A Canadian friend placed a copy of former Prime Minister Stephen Harper’s new book, “Right Here Right Now,” in my hands for Christmas. Harper writes a lot about what’s happening in the United States these days, acknowledging its impact on his home country.
The urgency reflected in the book’s title can be summarized as “economic displacement will lead to widespread political disruption.”
He says Donald Trump and, to an obviously lesser extent, Bernie Sanders had political success because they understand that the American middle class is not doing well, that when the economic crisis hit in 2008 there “was unremitting capitalism for the working class and socialist protection for the Wall Street financiers who caused the meltdown in the first place,” that middle class workers are particularly vulnerable when change is fast and unpredictable.
Harper has harsh words for Vladimir Putin, saying he practices “kleptocratic capitalism…a blurring of private business, political office, and organized crime.”
He has a distaste for trade tariffs, saying they hurt consumers, and that the Chinese happily give big Western corporations access to their markets because they can count on the Fortune 100 firms using their political clout to make things happen in their national capitals.

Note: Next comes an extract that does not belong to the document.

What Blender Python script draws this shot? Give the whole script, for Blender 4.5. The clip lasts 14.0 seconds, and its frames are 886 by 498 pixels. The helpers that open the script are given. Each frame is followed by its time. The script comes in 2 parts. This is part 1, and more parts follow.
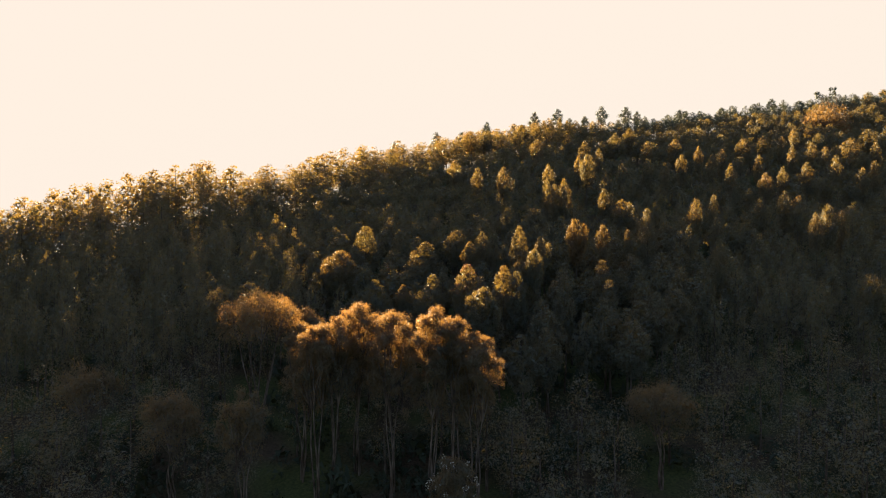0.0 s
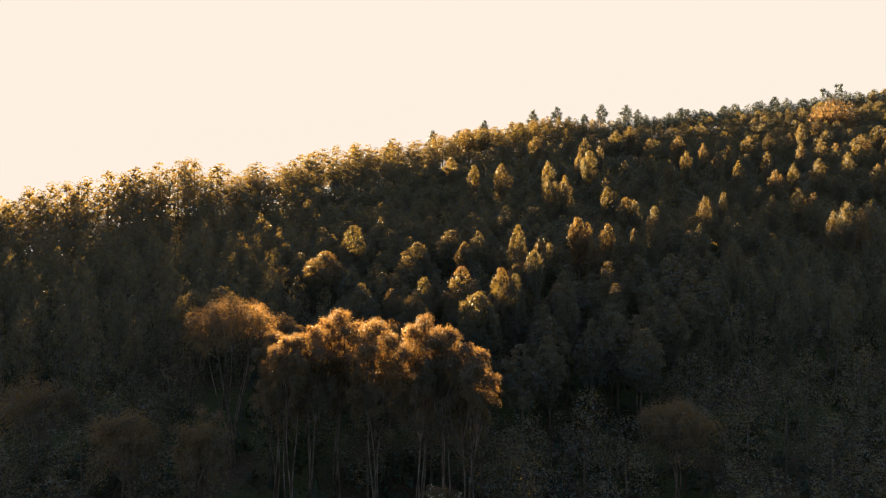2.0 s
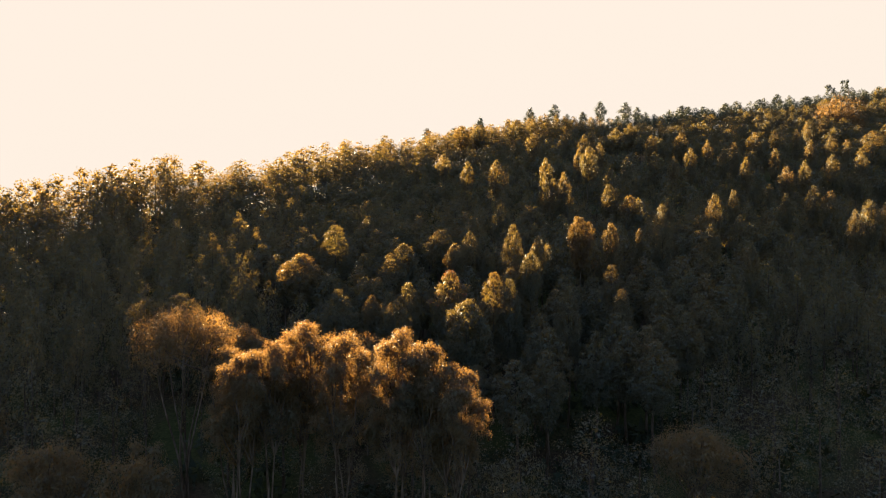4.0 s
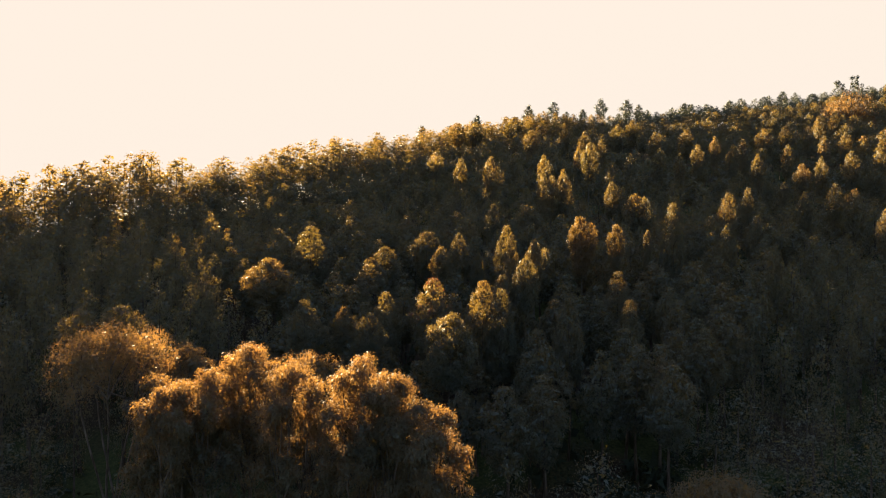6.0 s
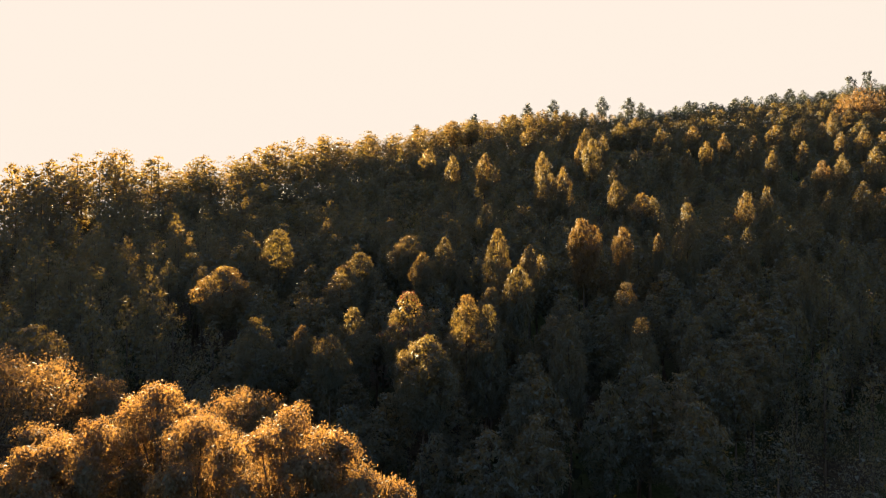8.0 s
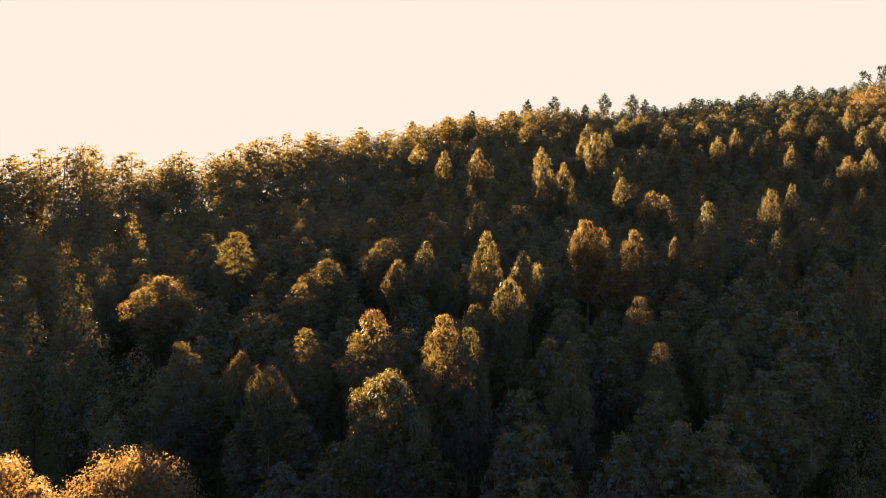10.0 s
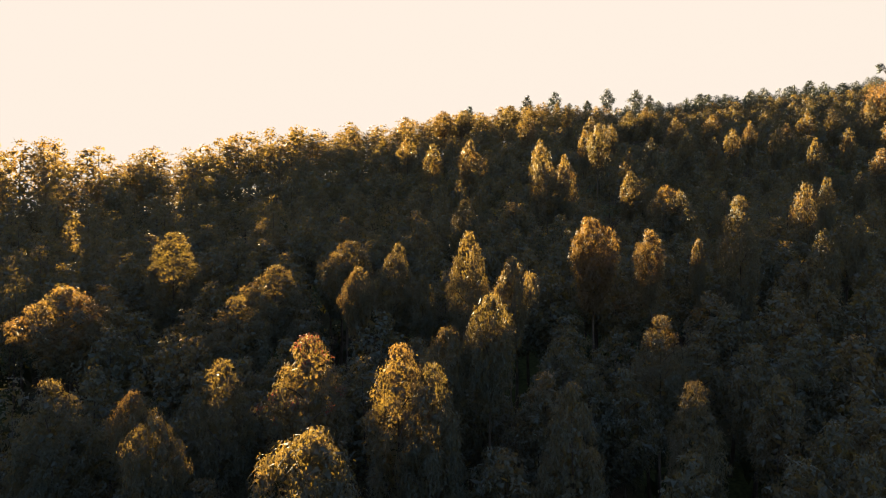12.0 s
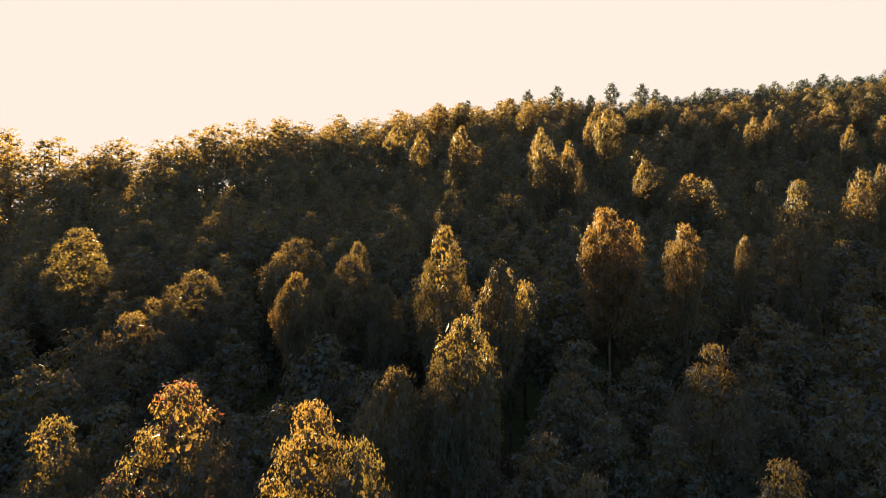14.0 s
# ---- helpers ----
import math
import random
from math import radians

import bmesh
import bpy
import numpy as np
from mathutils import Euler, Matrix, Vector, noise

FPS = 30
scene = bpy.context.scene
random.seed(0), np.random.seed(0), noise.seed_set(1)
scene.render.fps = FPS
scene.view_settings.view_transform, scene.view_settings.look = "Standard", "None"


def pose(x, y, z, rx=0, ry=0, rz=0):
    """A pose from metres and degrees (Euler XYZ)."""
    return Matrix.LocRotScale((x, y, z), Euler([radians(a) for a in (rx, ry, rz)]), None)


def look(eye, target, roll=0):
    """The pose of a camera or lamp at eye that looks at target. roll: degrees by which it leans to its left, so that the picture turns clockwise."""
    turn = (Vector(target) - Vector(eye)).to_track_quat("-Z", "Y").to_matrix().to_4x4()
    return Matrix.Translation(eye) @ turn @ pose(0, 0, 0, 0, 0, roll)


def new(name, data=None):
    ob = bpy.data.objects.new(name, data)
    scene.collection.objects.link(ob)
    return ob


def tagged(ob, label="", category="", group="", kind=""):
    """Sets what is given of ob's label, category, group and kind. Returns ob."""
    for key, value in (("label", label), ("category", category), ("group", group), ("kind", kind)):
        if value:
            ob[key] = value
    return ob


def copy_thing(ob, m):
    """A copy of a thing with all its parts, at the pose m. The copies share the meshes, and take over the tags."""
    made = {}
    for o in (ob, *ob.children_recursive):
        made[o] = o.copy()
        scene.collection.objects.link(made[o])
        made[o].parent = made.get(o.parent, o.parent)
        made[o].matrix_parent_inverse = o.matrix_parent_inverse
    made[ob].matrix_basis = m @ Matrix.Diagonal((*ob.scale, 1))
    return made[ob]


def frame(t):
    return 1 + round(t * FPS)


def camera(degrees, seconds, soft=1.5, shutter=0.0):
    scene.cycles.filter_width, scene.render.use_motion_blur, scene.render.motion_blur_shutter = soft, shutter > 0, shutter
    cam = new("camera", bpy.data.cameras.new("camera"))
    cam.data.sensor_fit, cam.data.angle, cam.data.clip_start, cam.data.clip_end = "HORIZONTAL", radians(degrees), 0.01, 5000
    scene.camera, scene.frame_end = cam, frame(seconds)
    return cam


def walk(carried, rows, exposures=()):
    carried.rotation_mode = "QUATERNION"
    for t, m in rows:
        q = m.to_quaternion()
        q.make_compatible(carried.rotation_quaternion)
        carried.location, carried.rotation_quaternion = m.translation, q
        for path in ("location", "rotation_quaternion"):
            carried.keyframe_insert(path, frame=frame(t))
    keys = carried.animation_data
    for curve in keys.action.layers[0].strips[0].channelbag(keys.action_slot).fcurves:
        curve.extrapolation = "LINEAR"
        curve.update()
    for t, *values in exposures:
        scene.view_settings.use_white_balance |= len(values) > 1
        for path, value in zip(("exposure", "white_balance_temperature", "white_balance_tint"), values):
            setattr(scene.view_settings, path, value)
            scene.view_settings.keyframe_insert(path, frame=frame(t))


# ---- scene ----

# ---- camera and its flight ----
cam = camera(72.0, 14.0, soft=1.0)
ROWS = [
    (0.0, 0.0, 0.0, 0.0, 0.0, 0.0, 0.0),
    (0.5, 0.18, 1.83, 0.01, -0.02, 0.02, 0.0),
    (1.0, 0.42, 3.93, 0.0, -0.07, 0.03, 0.01),
    (1.5, 0.68, 5.98, 0.01, -0.12, 0.05, 0.02),
    (2.0, 0.97, 8.24, -0.01, -0.16, 0.07, 0.02),
    (2.5, 1.29, 10.49, -0.02, -0.2, 0.1, 0.02),
    (3.0, 1.67, 12.93, 0.01, -0.3, 0.13, 0.04),
    (5.5, 4.1, 25.84, 0.57, -0.46, 0.18, -0.01),
    (6.0, 4.68, 28.65, 0.71, -0.47, 0.21, -0.02),
    (6.5, 5.24, 31.35, 0.83, -0.48, 0.23, -0.02),
    (7.0, 5.87, 34.28, 0.97, -0.47, 0.28, -0.02),
    (7.5, 6.51, 37.02, 1.18, -0.44, 0.33, 0.02),
    (8.0, 7.19, 40.0, 1.39, -0.41, 0.37, 0.05),
    (10.5, 10.31, 54.97, 2.26, -0.31, 0.43, -0.05),
    (11.0, 11.03, 58.14, 2.37, -0.26, 0.45, -0.05),
    (11.5, 11.68, 61.21, 2.43, -0.24, 0.47, -0.07),
    (12.0, 12.35, 64.5, 2.5, -0.2, 0.51, -0.04),
    (12.5, 12.94, 67.64, 2.57, -0.17, 0.53, -0.04),
    (13.0, 13.57, 71.12, 2.6, -0.13, 0.55, -0.03),
    (13.5, 14.13, 74.46, 2.62, -0.08, 0.57, -0.04),
    (14.0, 14.68, 78.06, 2.59, -0.06, 0.57, -0.07),
]
walk(cam, [(t, pose(x, y, z, 90 + pitch, roll, yaw)) for t, x, y, z, yaw, pitch, roll in ROWS], [(0.0, 3.6), (14.0, 3.6)])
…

Harper believes U.S. and Canadian immigration policy should be more economically driven by our self-interest. He notes that in 2015, only about 14 percent of the one million legal permanent residents admitted to the U.S. came in through a job-based preference.
He also predicts as time goes on, foreign policy decisions around the world will be based less on American leadership and more on national self-interest.
He urges conservatives like himself not to be ideologically rigid, that they should be more concerned with people than theories. And he cautions that even the most stable, advanced democracies are at risk.
A worrisome view from Parliament Hill.